B Corp-certified manufacturers are assessed on their actual environmental management systems, not just their stated intentions. The new 2026 B Lab standards require companies to conduct environmental impact assessments, develop strategies to address material negative impacts, and demonstrate that those strategies are being implemented — not just planned.

Product Lifecycle and Waste This is where conventional baby products create the most damage at scale. Every year, an estimated 20 billion disposable diapers end up in U.S. landfills, where they can take up to 500 years to decompose. Disposable baby wipes — made largely from plastic fibers — follow a similar trajectory. Baby clothing, which children outgrow in weeks or months, contributes to a broader textile waste problem: more than 20 billion pounds of clothing is discarded every year in the U.S. alone.

B Corp brands tend to approach product design with longevity in mind. Durable materials that hold up across repeated washes, designs that can be passed between siblings or resold, and packaging choices that reduce single-use plastic all reduce the total waste generated per child served.

Side-by-Side Comparison

Factor B Corp Baby Brands Conventional Baby Brands
Third-party environmental verification Required, externally audited Voluntary, self-reported
Material sourcing standards Traceable, often certified (e.g., OEKO-TEX, FSC) Variable, rarely independently verified
Manufacturing chemical use Restricted; closed-loop processes preferred Often unrestricted; chlorine bleaching common
Packaging circularity Assessed as part of certification No structural requirement
Product durability focus Built into design philosophy Often secondary to cost reduction
Improvement over time Mandatory for recertification No requirement
Greenwashing risk Low — claims are verified Higher — no external check on marketing claims

Pros of B Corp Baby Brands

  • Environmental claims are backed by independent verification
  • Material choices tend to have measurably lower water, chemical, and carbon footprints
  • Certification requires legal accountability to stakeholders, not just shareholders
  • Continuous improvement is built into the recertification cycle

Cons / Limitations

  • Products typically cost more than mass-market conventional alternatives
  • B Corp certification evaluates the whole company, not individual products — so not every SKU from a certified brand is necessarily the most sustainable option on the market
  • Certification does not guarantee zero environmental impact, only demonstrably lower impact with structured accountability

Pros of Conventional Baby Brands

  • Lower price point, widely accessible
  • Broad product availability across retail channels

Cons of Conventional Baby Brands

  • No independent verification of environmental claims
  • Materials often include conventional cotton, petroleum synthetics, or chlorine-processed components
  • No structural incentive to reduce environmental footprint over time

What to Actually Look For When Choosing a Baby Brand

B Corp status is one of the most reliable signals available to parents who want to reduce their family’s environmental footprint — but it works best when combined with a look at the specific materials a brand uses.

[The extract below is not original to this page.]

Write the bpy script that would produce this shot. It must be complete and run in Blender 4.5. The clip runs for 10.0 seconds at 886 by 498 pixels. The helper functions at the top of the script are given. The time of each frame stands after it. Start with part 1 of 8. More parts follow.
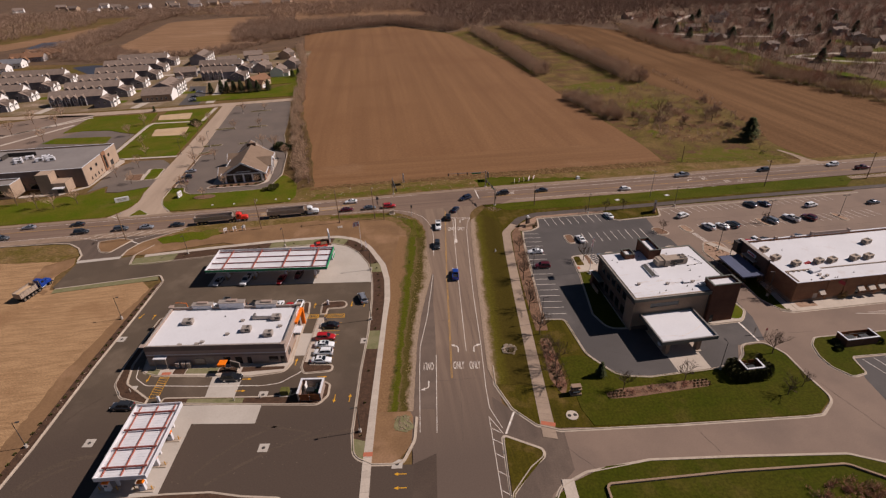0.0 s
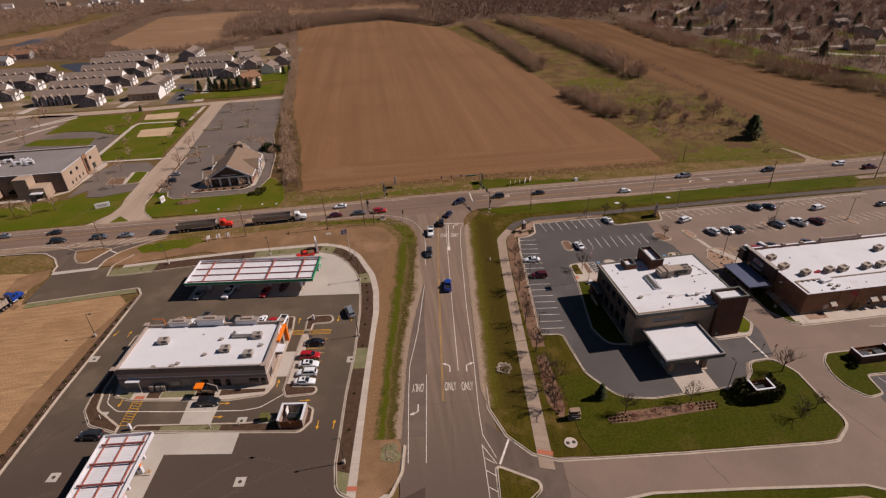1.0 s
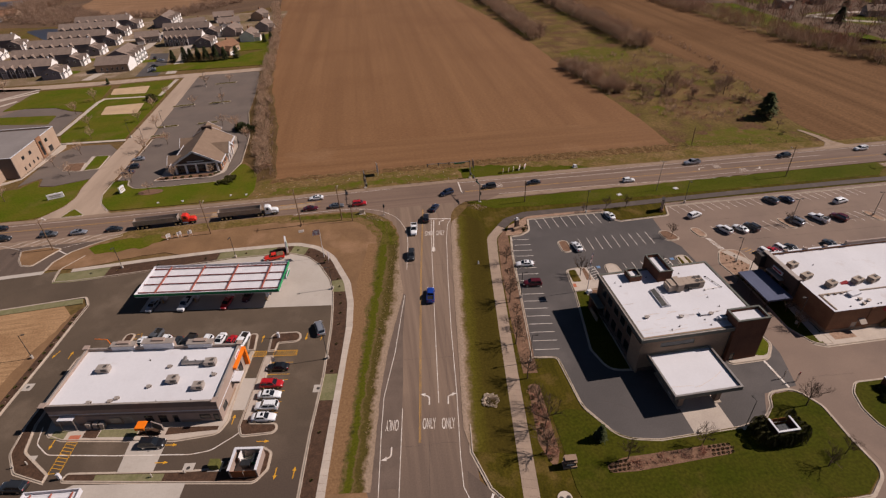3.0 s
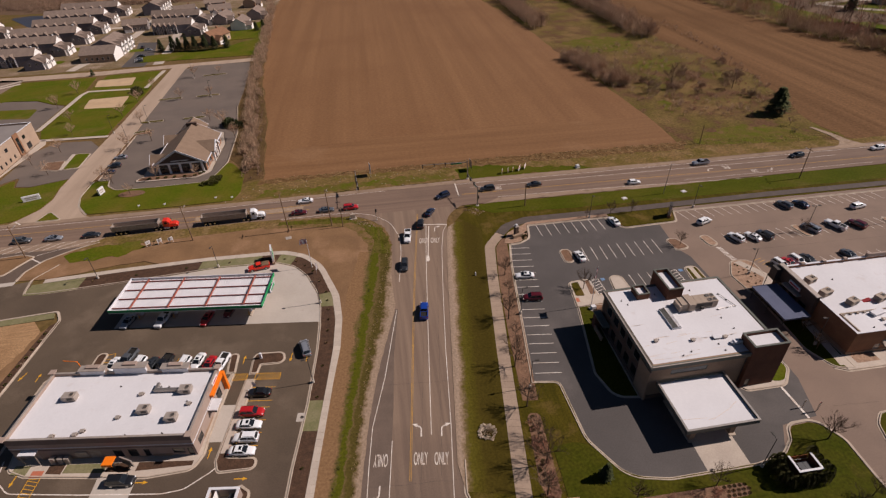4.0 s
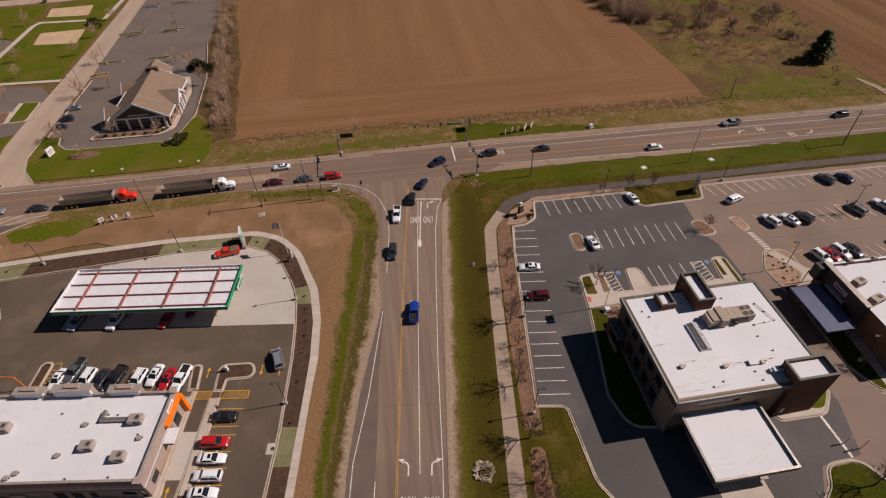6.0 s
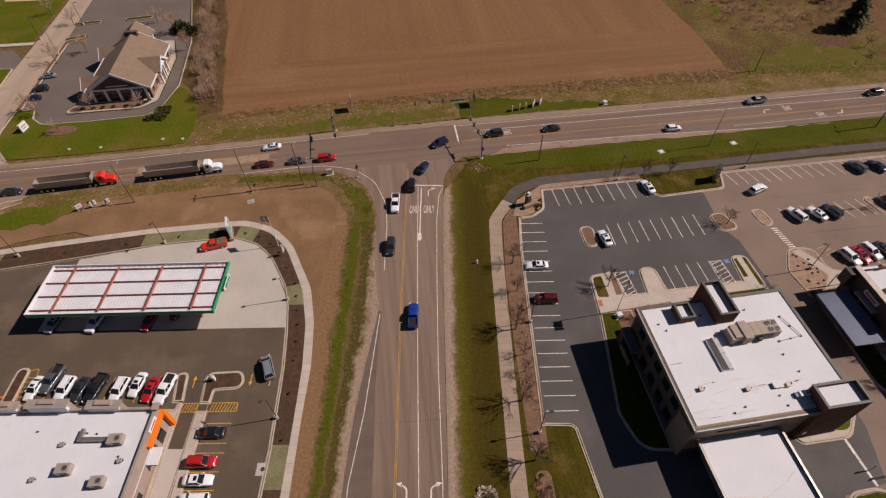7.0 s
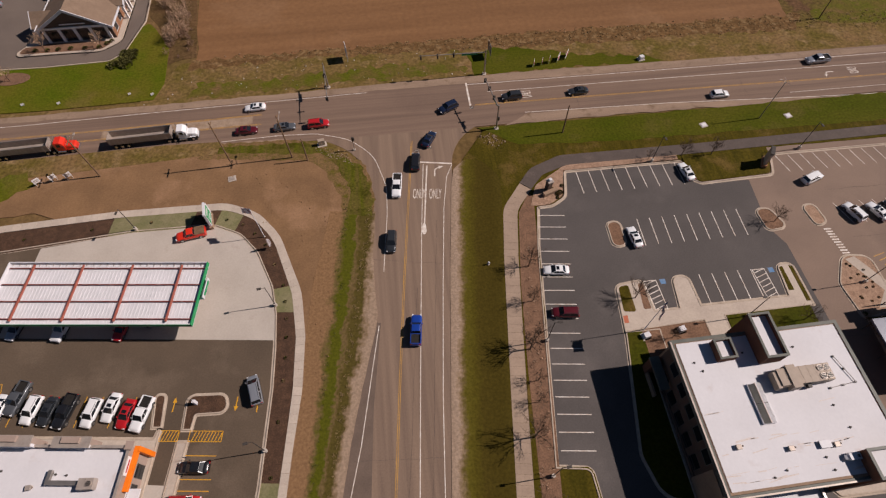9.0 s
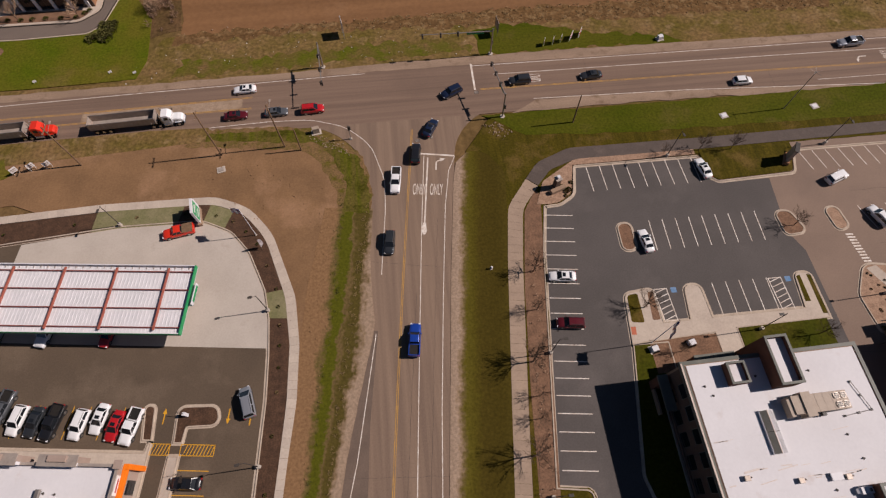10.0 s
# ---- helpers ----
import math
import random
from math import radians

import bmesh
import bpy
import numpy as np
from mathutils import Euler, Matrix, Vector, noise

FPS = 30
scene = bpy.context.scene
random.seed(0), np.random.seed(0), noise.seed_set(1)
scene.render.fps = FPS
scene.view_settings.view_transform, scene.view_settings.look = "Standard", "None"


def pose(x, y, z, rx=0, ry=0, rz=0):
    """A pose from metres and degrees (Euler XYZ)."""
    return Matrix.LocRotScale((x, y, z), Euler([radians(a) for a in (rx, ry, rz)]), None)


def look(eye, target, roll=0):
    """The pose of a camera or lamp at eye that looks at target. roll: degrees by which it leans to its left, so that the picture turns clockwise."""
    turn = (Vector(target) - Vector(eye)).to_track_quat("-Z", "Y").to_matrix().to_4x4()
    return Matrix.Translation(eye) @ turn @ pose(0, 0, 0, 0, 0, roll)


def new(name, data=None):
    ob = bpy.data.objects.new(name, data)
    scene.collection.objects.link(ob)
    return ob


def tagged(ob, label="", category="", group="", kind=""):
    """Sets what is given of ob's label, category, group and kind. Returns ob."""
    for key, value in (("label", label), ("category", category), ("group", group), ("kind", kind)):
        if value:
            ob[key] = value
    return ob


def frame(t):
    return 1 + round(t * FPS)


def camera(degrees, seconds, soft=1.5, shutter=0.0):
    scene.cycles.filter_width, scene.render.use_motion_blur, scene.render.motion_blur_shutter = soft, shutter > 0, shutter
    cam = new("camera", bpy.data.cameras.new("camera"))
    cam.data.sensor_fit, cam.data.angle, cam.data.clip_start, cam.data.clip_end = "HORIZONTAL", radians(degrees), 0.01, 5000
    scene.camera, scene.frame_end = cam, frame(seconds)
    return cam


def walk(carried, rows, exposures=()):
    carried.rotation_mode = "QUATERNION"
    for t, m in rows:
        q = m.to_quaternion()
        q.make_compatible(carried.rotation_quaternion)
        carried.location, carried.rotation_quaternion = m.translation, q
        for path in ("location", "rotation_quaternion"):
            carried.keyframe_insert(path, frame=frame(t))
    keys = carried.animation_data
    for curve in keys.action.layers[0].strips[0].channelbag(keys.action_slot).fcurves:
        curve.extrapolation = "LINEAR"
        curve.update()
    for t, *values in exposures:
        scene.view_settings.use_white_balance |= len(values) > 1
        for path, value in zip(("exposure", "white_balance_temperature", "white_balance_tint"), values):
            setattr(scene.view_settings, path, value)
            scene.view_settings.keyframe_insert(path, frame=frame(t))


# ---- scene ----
cam = camera(80.3, 10.0, soft=1.28)
PATH = [
    (0, (-0.019, -0.015, 84.102), (0.178, 1.709, 83.109), -1.9),
    (0.5, (1.462, 4.078, 84.166), (1.662, 5.799, 83.166), -2.0),
    (1, (3.006, 8.288, 84.212), (3.207, 10.001, 83.198), -2.2),
    (1.5, (4.621, 12.654, 84.274), (4.821, 14.351, 83.234), -2.2),
    (2, (6.226, 17.145, 84.256), (6.426, 18.825, 83.19), -2.2),
    (2.5, (7.839, 21.819, 84.218), (8.039, 23.481, 83.124), -2.2),
    (4, (11.971, 36.811, 84.469), (12.167, 38.427, 83.307), -2.1),
    (4.5, (13.066, 42.113, 84.536), (13.261, 43.715, 83.354), -2.0),
    (5, (14.147, 47.531, 84.573), (14.336, 49.09, 83.335), -2.0),
    (5.5, (15.207, 53.182, 84.671), (15.388, 54.682, 83.361), -1.9),
    (7, (17.512, 71.089, 85.524), (17.665, 72.405, 84.025), -1.4),
    (7.5, (17.901, 76.9, 85.702), (18.043, 78.151, 84.148), -1.2),
    (8, (18.254, 82.626, 85.794), (18.388, 83.809, 84.186), -0.9),
    (8.5, (18.596, 88.164, 85.838), (18.718, 89.275, 84.179), -0.7),
    (9, (19.099, 93.515, 85.817), (19.211, 94.551, 84.11), -0.5),
    (9.5, (19.662, 98.669, 85.776), (19.762, 99.629, 84.024), -0.3),
    (10, (20.172, 103.733, 85.841), (20.265, 104.616, 84.049), 0.1),
]
walk(cam, [(t, look(eye, target, roll)) for t, eye, target, roll in PATH])

# ---- world, sun, exposure ----
SUN_ELEVATION, SUN_AZIMUTH = radians(42.0), radians(2.5)   # azimuth from +x towards +y
world = bpy.data.worlds.new("sky")
scene.world = world
world.use_nodes = True
sky = world.node_tree.nodes.new("ShaderNodeTexSky")
sky.sky_type, sky.sun_disc = "NISHITA", False
sky.air_density, sky.dust_density, sky.ozone_density = 0.45, 0.1, 1.5
sky.sun_elevation, sky.sun_rotation = SUN_ELEVATION, radians(90) - SUN_AZIMUTH
world.node_tree.links.new(sky.outputs[0], world.node_tree.nodes["Background"].inputs[0])
world.node_tree.nodes["Background"].inputs[1].default_value = 0.05
lamp = bpy.data.lights.new("sun", "SUN")
lamp.energy, lamp.angle, lamp.color = 5.0, radians(0.53), (1.0, 0.885, 0.84)
sun = new("sun", lamp)
sun_from = Vector((math.cos(SUN_ELEVATION) * math.cos(SUN_AZIMUTH), math.cos(SUN_ELEVATION) * math.sin(SUN_AZIMUTH), math.sin(SUN_ELEVATION)))
sun.matrix_world = look(tuple(sun_from * 900), (0, 0, 0))
scene.view_settings.exposure = 0.03

# ---- materials ----
SLANT = radians(7.1)   # the side road's turn from the main grid
MATS = {}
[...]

For clothing and sleepwear, TENCEL™ Lyocell and organic cotton are meaningfully better choices than conventional cotton or polyester blends. TENCEL™ in particular stands out: its closed-loop production process, biodegradable end-of-life profile, and lower water and pesticide demand make it one of the most environmentally sound fabric options currently available for baby garments. Look for OEKO-TEX Standard 100 certification alongside B Corp status — the former confirms that the finished product has been tested for harmful substances, while the latter confirms the company’s broader environmental and social accountability.

For feeding products, food-grade silicone is generally preferable to conventional plastics. Silicone is durable, does not shed microplastics, and can last for years without degrading — which matters when you consider that a single baby goes through dozens of feeding accessories before their second birthday.

Loulou Lollipop, a Canadian-founded B Corp certified baby lifestyle brand, builds its product line around exactly these material principles — using TENCEL™ Lyocell in its baby sleepwear collection and 100% food-grade silicone across its feeding range. The brand holds OEKO-TEX 100, ISO 14001, and ISO 9001 certifications alongside its B Corp status, which means its environmental claims are verified at both the material and company level. Its silicone tableware and feeding accessories are designed for durability — products that outlast the baby stage rather than contributing to it.

The practical upshot for parents: a B Corp certification paired with transparent material disclosures is the closest thing available to a reliable, verified sustainability signal in the baby product market. It does not mean perfection. But it does mean accountability — and in a category where greenwashing is common and the stakes for both children and the planet are real, that distinction is worth paying attention to.